→ SUPPLIED MATERIAL
*-*-*
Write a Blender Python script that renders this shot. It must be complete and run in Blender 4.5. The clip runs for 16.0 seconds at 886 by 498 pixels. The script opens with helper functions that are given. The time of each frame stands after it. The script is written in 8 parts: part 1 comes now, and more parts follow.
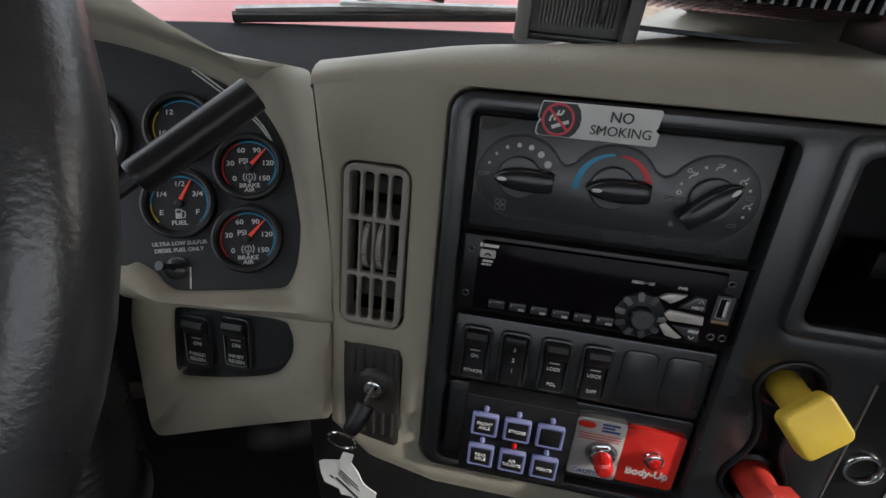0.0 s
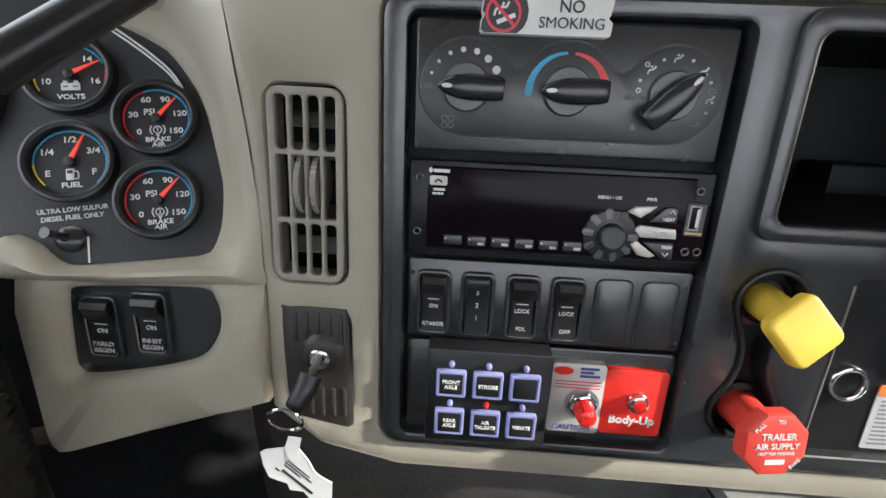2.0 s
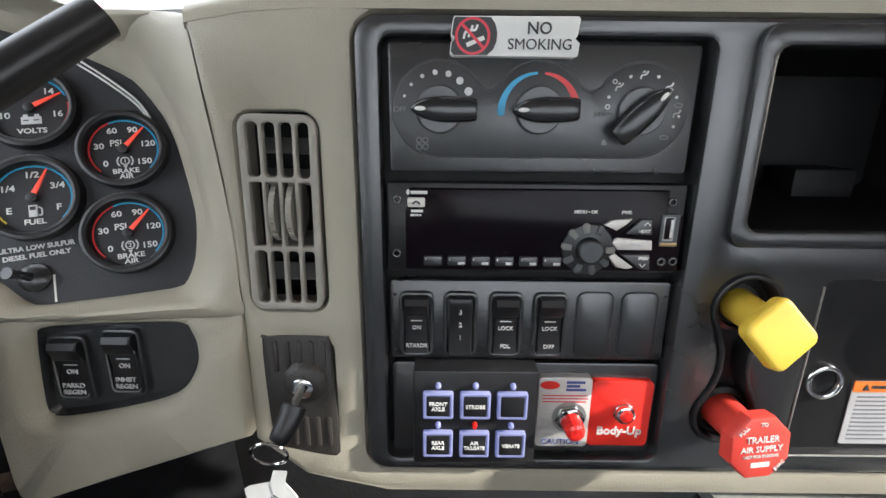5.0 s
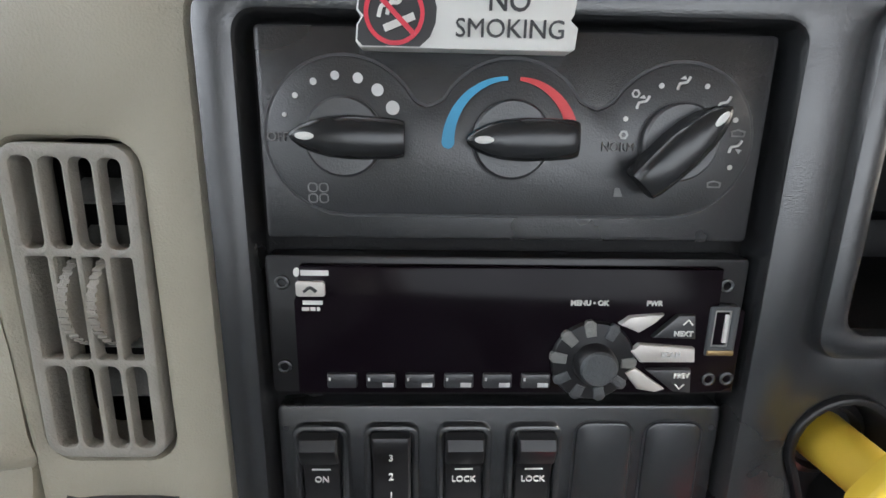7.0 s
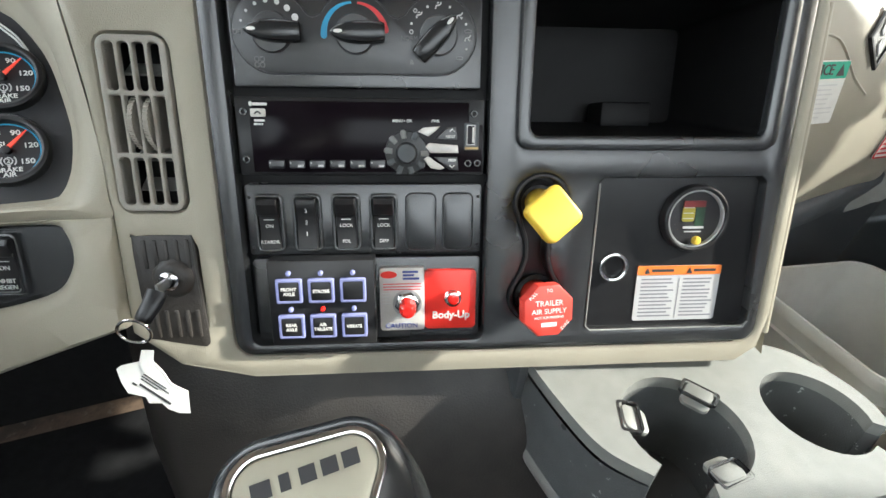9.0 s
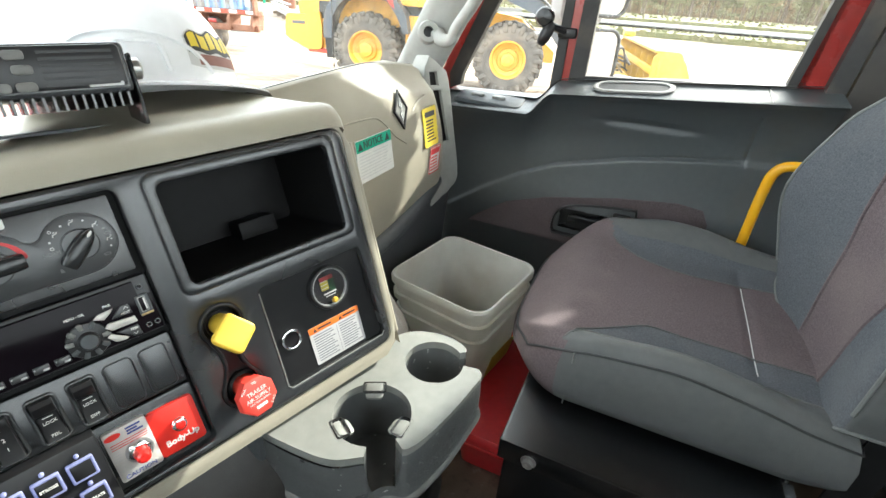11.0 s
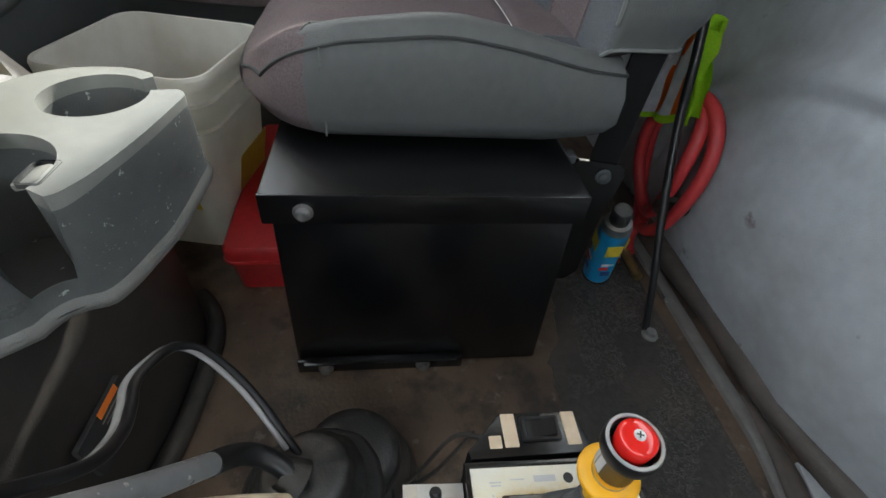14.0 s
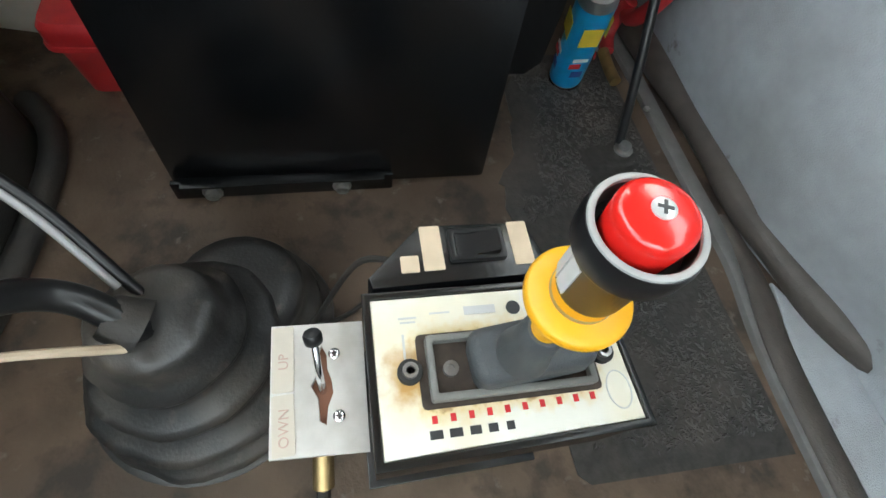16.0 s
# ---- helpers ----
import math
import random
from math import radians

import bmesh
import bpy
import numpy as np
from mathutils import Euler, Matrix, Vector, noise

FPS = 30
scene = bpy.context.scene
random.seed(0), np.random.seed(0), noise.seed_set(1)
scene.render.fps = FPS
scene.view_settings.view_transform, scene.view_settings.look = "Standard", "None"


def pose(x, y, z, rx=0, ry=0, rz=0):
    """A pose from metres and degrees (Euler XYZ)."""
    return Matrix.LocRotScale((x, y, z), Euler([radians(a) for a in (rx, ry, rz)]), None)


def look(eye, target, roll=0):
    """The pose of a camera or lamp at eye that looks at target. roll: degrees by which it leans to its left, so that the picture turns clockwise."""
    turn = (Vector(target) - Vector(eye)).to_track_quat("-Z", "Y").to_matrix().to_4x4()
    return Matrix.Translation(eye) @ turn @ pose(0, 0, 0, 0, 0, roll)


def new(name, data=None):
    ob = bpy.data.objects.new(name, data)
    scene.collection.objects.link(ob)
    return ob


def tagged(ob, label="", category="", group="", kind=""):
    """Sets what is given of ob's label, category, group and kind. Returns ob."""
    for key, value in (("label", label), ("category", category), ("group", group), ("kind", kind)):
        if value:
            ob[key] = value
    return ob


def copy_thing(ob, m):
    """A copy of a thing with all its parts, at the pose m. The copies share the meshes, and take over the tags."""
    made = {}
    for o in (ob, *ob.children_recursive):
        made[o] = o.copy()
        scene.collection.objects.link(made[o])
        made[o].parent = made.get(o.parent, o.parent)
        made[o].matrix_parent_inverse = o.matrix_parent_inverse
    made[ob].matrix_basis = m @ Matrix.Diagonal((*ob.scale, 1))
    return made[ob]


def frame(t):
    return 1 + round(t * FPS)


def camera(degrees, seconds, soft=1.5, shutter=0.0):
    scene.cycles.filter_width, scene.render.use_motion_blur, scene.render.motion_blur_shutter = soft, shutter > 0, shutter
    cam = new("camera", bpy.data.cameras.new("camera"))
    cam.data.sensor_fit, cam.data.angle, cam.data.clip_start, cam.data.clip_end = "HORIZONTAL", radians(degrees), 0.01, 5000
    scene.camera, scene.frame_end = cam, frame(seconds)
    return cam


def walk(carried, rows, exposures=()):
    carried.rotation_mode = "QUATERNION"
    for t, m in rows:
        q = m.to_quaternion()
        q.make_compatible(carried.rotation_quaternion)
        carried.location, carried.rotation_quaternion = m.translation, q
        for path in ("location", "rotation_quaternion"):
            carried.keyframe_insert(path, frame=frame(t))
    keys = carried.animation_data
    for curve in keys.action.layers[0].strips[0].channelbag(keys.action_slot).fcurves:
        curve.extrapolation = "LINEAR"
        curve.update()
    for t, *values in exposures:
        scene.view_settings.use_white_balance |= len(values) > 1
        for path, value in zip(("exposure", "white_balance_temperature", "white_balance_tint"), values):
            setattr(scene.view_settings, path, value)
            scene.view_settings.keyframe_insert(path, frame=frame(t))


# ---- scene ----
*-*-*
→ TASK OBJECTIVE
Repeat exactly the lines running from the one with "# ---- helpers" through the one with "made[o] = o.copy()", both included.

→ EXPECTED OUTPUT
# ---- helpers ----
import math
import random
from math import radians

import bmesh
import bpy
import numpy as np
from mathutils import Euler, Matrix, Vector, noise

FPS = 30
scene = bpy.context.scene
random.seed(0), np.random.seed(0), noise.seed_set(1)
scene.render.fps = FPS
scene.view_settings.view_transform, scene.view_settings.look = "Standard", "None"


def pose(x, y, z, rx=0, ry=0, rz=0):
    """A pose from metres and degrees (Euler XYZ)."""
    return Matrix.LocRotScale((x, y, z), Euler([radians(a) for a in (rx, ry, rz)]), None)


def look(eye, target, roll=0):
    """The pose of a camera or lamp at eye that looks at target. roll: degrees by which it leans to its left, so that the picture turns clockwise."""
    turn = (Vector(target) - Vector(eye)).to_track_quat("-Z", "Y").to_matrix().to_4x4()
    return Matrix.Translation(eye) @ turn @ pose(0, 0, 0, 0, 0, roll)


def new(name, data=None):
    ob = bpy.data.objects.new(name, data)
    scene.collection.objects.link(ob)
    return ob


def tagged(ob, label="", category="", group="", kind=""):
    """Sets what is given of ob's label, category, group and kind. Returns ob."""
    for key, value in (("label", label), ("category", category), ("group", group), ("kind", kind)):
        if value:
            ob[key] = value
    return ob


def copy_thing(ob, m):
    """A copy of a thing with all its parts, at the pose m. The copies share the meshes, and take over the tags."""
    made = {}
    for o in (ob, *ob.children_recursive):
        made[o] = o.copy()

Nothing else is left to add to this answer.